* **OBJECTIVE**:
Quote every line as written. Omit pictures.

### DATA LINES ###

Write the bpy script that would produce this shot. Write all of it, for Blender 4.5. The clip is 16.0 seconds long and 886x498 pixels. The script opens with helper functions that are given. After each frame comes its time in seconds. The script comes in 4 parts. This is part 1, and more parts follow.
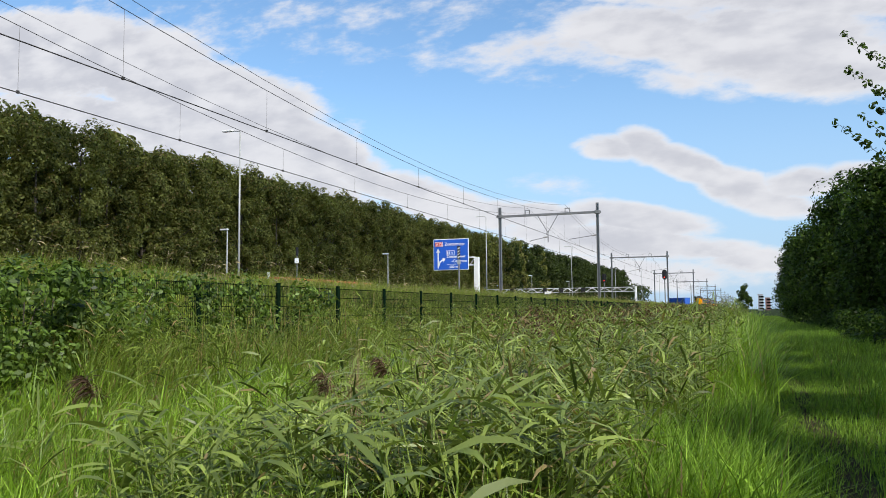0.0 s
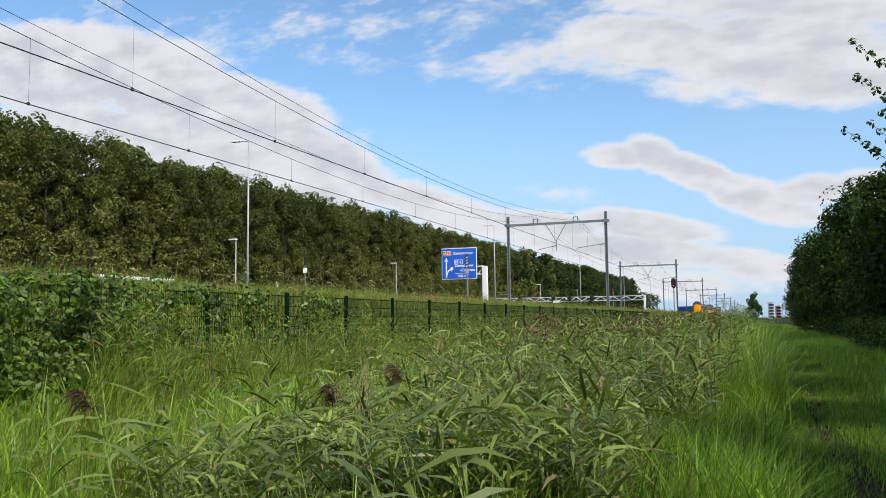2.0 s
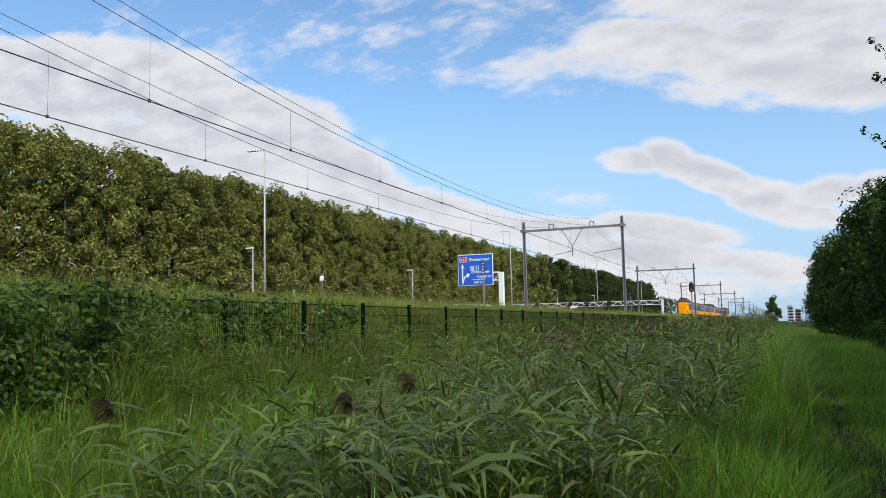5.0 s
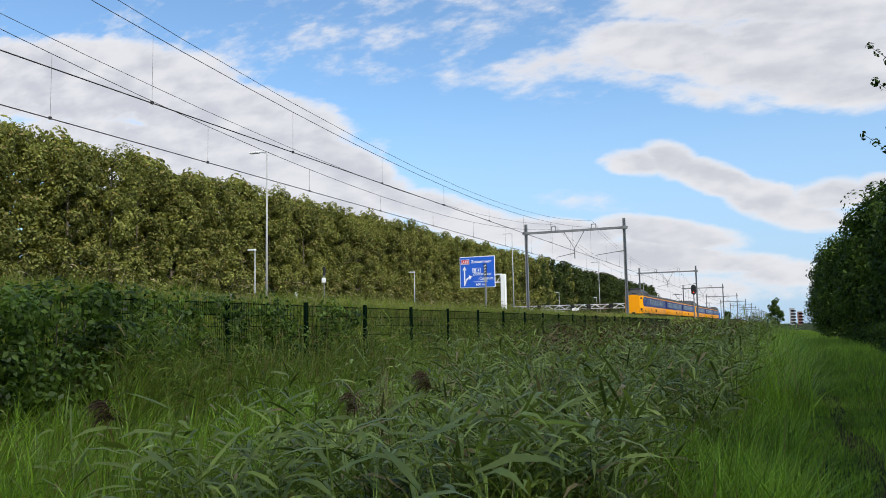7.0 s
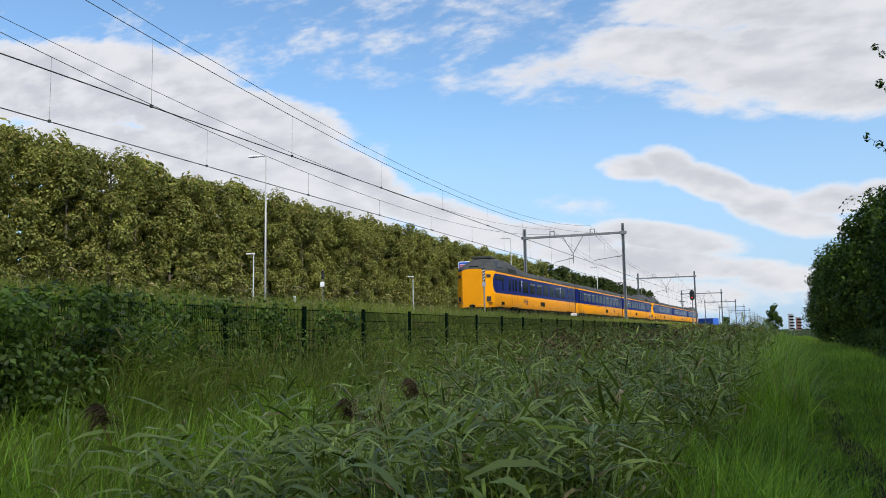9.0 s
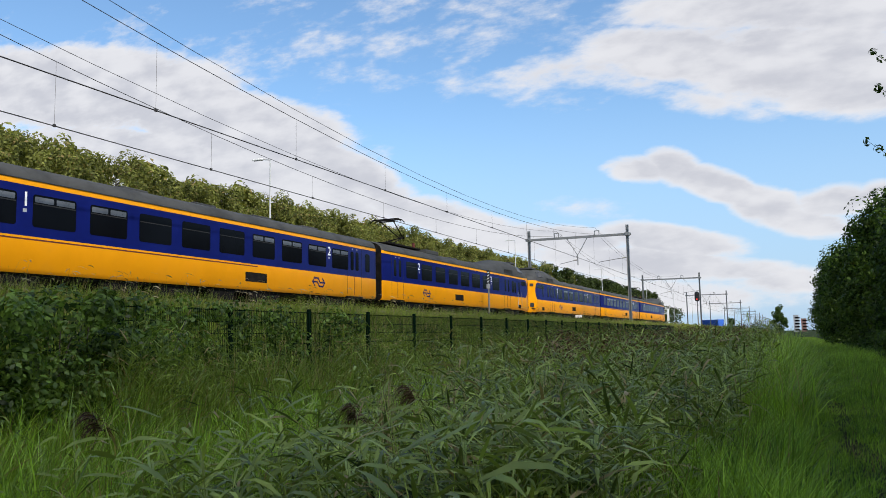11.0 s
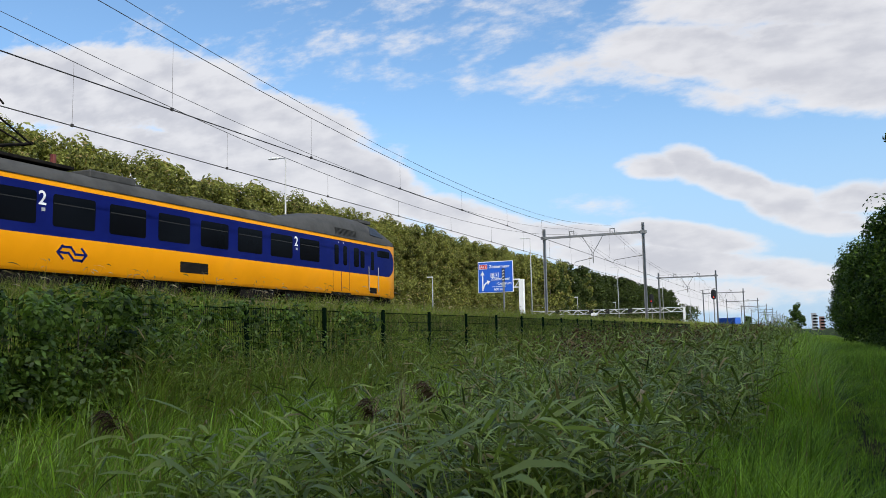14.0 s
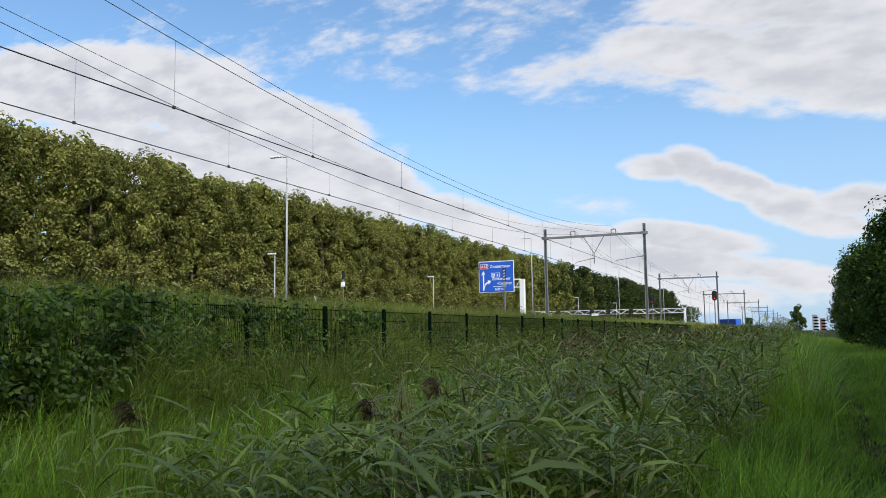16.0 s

###

* **RESPONSE TO THIS EXERCISE**:
Write the bpy script that would produce this shot. Write all of it, for Blender 4.5. The clip is 16.0 seconds long and 886x498 pixels. The script opens with helper functions that are given. After each frame comes its time in seconds. The script comes in 4 parts. This is part 1, and more parts follow.
0.0 s
2.0 s
5.0 s
7.0 s
9.0 s
11.0 s
14.0 s
16.0 s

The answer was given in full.